From Hidden Errors to Operational Clarity in Bulk-Liquid Terminals

 

Minor slips in bulk-liquid terminal operations rarely raise alarms when they first appear. A mistyped number, a missed acknowledgement during a transfer, or an alert that goes unnoticed can seem harmless in isolation. Yet these small lapses rarely stay isolated. Over time, they accumulate, quietly eroding operational efficiency and financial results. Many terminals continue to rely on Excel because it feels affordable, flexible, and familiar. What often goes unseen is the cost buried beneath that familiarity: repeated manual entries, constant reconciliations, and countless versions of the same spreadsheet circulating through inboxes. What starts as convenience slowly turns into a steady financial drain. A Tank Farm Management System (TFMS) addresses this problem by replacing fragile, human-dependent routines with structured digital workflows and a single operational reality everyone can trust.

What a TFMS Actually Provides

A TFMS is far more than a digital display of numbers. It creates a unified operational environment where data from instruments, meters, PLCs, and business systems is brought together into one live, consistent view. Rather than simply presenting values, it actively validates them. Mass balance is continuously checked, readings from independent devices are cross-verified, and alarms are recorded with precise, verifiable timestamps. Every action becomes part of a secure operational history that cannot be quietly altered. Instead of juggling disconnected logs and files, terminals gain a dependable digital record where information is traceable, consistent, and credible. Duplicate entries disappear, confusion fades, and disagreements over “which file is correct” are eliminated.

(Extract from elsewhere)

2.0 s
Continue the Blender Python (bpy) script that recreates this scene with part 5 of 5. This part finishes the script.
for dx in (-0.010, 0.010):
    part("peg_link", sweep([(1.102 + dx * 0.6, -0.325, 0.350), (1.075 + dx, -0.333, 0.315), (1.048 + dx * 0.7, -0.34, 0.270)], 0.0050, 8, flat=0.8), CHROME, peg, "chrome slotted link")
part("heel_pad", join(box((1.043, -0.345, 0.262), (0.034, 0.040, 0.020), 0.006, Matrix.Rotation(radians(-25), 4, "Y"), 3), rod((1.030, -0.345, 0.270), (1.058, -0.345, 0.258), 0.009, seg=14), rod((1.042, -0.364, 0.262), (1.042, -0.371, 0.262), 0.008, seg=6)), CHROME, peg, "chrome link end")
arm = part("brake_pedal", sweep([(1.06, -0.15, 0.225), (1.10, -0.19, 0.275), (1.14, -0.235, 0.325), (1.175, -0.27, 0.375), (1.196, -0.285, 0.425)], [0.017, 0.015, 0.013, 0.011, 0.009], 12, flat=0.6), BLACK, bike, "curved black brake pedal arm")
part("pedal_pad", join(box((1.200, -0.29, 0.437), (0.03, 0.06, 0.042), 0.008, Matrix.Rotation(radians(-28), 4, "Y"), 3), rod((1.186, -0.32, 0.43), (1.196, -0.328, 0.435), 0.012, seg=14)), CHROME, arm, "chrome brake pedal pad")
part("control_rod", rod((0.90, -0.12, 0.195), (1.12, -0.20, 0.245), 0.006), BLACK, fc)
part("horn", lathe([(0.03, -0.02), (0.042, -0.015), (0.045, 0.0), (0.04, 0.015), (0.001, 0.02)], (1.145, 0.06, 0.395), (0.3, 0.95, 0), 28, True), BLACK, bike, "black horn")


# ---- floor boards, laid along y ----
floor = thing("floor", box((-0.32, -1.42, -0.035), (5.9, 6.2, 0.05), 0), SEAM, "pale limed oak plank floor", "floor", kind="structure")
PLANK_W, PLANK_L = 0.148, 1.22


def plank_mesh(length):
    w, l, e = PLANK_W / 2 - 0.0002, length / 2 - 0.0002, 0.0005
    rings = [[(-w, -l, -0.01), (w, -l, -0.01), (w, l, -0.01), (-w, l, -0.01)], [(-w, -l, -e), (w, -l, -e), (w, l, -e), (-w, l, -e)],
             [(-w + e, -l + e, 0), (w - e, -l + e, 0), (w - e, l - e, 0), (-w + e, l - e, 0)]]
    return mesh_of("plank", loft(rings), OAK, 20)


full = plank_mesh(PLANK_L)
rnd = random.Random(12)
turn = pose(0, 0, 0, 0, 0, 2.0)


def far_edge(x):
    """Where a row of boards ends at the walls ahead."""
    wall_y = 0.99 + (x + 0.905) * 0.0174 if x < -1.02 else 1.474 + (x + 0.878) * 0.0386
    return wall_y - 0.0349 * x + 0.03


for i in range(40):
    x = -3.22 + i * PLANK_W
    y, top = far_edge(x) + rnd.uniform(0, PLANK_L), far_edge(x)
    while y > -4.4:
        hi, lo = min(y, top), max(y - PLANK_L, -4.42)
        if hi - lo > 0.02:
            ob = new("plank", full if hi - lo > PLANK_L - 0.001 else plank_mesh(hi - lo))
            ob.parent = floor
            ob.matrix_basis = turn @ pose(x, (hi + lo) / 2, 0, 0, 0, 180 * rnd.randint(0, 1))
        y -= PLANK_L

Why Excel Falls Short in Live Terminal Operations

Spreadsheets were never designed to manage moving product or supervise real-time terminal activity. They rely heavily on manual input, making them inherently vulnerable to human error. A single incorrect value, accidental deletion, or unnoticed formula change can sit undetected for days or weeks. As shifts create their own copies and files are emailed, edited, and renamed, confidence in the data steadily erodes. Excel also lacks the ability to perform continuous mass-balance checks, meaning discrepancies are often discovered long after they occur. The result is delayed investigation, lost revenue, and unnecessary stress placed on experienced operators who are forced to resolve uncertainty that should never exist in the first place.

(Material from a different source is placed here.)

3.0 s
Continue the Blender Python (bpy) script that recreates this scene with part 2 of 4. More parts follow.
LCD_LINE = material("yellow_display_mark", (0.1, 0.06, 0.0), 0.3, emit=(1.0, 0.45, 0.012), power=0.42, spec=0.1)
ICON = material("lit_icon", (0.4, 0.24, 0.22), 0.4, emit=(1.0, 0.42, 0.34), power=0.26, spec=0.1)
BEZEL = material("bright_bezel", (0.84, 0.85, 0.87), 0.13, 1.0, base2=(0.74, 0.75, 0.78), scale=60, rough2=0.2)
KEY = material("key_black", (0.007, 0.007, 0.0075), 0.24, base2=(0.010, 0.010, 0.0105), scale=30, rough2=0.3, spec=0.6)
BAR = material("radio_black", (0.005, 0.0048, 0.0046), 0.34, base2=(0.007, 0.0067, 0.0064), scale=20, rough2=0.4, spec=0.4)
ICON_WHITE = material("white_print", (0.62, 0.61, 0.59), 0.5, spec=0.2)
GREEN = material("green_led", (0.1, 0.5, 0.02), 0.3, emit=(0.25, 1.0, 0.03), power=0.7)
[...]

Hidden Exposure and Growing Compliance Pressure

Editable spreadsheets introduce risk well beyond simple data errors. From a compliance perspective, they struggle to stand up to scrutiny. When auditors ask for proof of alarm responses, calibration checks, or overfill-prevention actions, spreadsheets rarely offer reliable evidence. Timestamps can be changed, event sequences are difficult to reconstruct, and accountability is often unclear. Operationally, spreadsheets provide little foresight. They cannot warn operators when conditions are rapidly approaching critical limits or relate changing transfer parameters to tank behavior in real time. Instead, operators are left to piece together information from PLC alerts, instrument screens, and offline files, increasing alarm fatigue and slowing decisions precisely when speed and clarity matter most.

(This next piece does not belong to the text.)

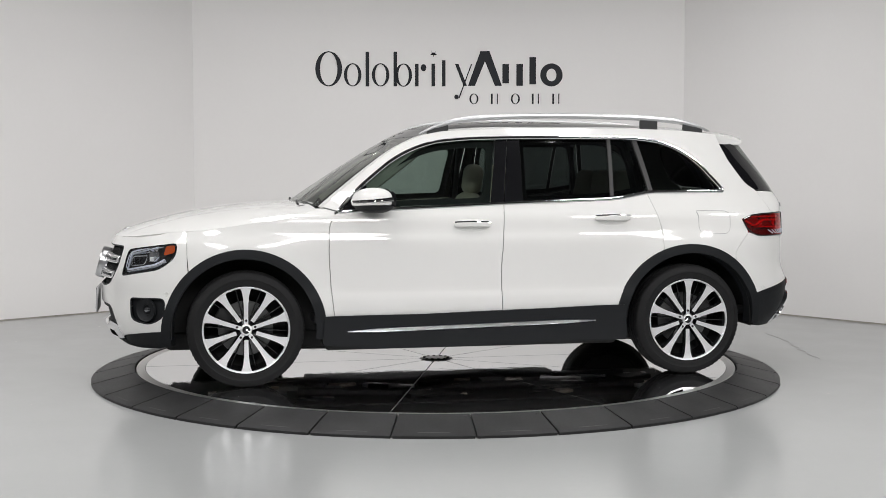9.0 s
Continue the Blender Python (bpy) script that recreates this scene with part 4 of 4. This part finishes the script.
tailgate = part("tailgate", skin(rounded(loop, 0.0, 0.04), (), 0.0, 0.015, 0.028, relief=gate_relief), PAINT, car)
glass = [(*B(0.0, 1.158), 0.0), (*B(0.40, 1.163), 0.0), (*B(0.58, 1.172), 0.0), (*B(0.50, 1.485), 0.0), (*B(0.0, 1.495), 0.0)]
loop = glass + [(2 * HALF - p[0], p[1], p[2]) for p in glass[-2:0:-1]]
part("rear_screen", skin(rounded(loop, 0.0, 0.05), (), -0.004, 0.005, 0.05), REAR_PANE, tailgate, "dark tinted rear screen")
pane_edge = rounded(loop, 0.0, 0.05)
half = [(*B(0.0, 1.195), 0.0), (*B(0.36, 1.200), 0.04), (*B(0.44, 1.225), 0.05), (*B(0.40, 1.420), 0.05), (*B(0.32, 1.445), 0.04), (*B(0.0, 1.450), 0.0)]
opening = rounded(half + [(2 * HALF - p[0], p[1], p[2]) for p in half[-2:0:-1]], 0.0, 0.05)
part("inner_frame", skin(pane_edge, [opening], -0.030, 0.02, 0.05), MATT_BLACK, tailgate, "black inner frame of the rear screen")
for side in (1, -1):
    wing = rounded([(*B(0.575, 1.172), 0.0), (*S(-1.975, 1.186), 0.02), (*S(-1.902, 1.222), 0.04), (*S(-1.848, 1.297), 0.04), (*S(-1.794, 1.389), 0.0), (*S(-1.758, 1.490), 0.0), (*B(0.495, 1.487), 0.0)], 0.0, 0.04)
    part("screen_wing", skin(wing, (), -0.002, 0.02, 0.04, side), GLOSS_BLACK, tailgate, "gloss black wing beside the rear screen")
# white upper bumper
half = [(*S(-1.7395, 0.783), 0.0), (*S(-1.8455, 0.912), 0.01), (*S(-1.912, 0.885), 0.02), (*B(0.627, 0.881), 0.0), (*B(0.625, 0.70), 0.03), (*B(0.565, 0.671), 0.02), (*B(0.0, 0.667), 0.0)]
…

Tangible Gains from Adopting a TFMS

Moving to a TFMS shifts terminal operations from reactive problem-solving to proactive control. Live field data is automatically validated before inventory updates are recorded, reducing dependence on manual checks. Continuous reconciliation identifies deviations within minutes rather than at month end. Every acknowledgement, test, and event is captured securely with verified timestamps, creating records that hold up under audit review. Most importantly, operators, planners, and finance teams work from the same real-time source of truth. This shared visibility reduces disputes, cuts rework, and frees skilled personnel to focus on optimization, throughput, and safety instead of tracking down spreadsheet inconsistencies.

Beyond preventing daily losses, a TFMS builds confidence across the business. Accurate inventory supports better scheduling, smoother transfer planning, and faster financial closing. Reliable, structured data also creates a strong foundation for future digital improvements and analytics. Collectively, these benefits reduce surprises, improve responsiveness, strengthen customer trust, and support healthier margins.

Moving from Firefighting to Control

One of the most immediate changes after implementing a TFMS is the sharp reduction in reconciliation effort and audit preparation time. Tasks that once consumed weeks are often completed in hours. Leadership teams spend less time reconstructing events and more time reinforcing operational discipline. With dependable data, accurate transfers, and auditable records, terminals move away from constant firefighting toward stable, predictable performance.

In demanding terminal environments, “good enough” spreadsheets carry a hidden cost. A TFMS delivers reliability, discipline, and compliance confidence that manual files simply cannot match. Replacing reactive spreadsheets with a governed, real-time platform transforms silent inefficiency into lasting operational and financial strength.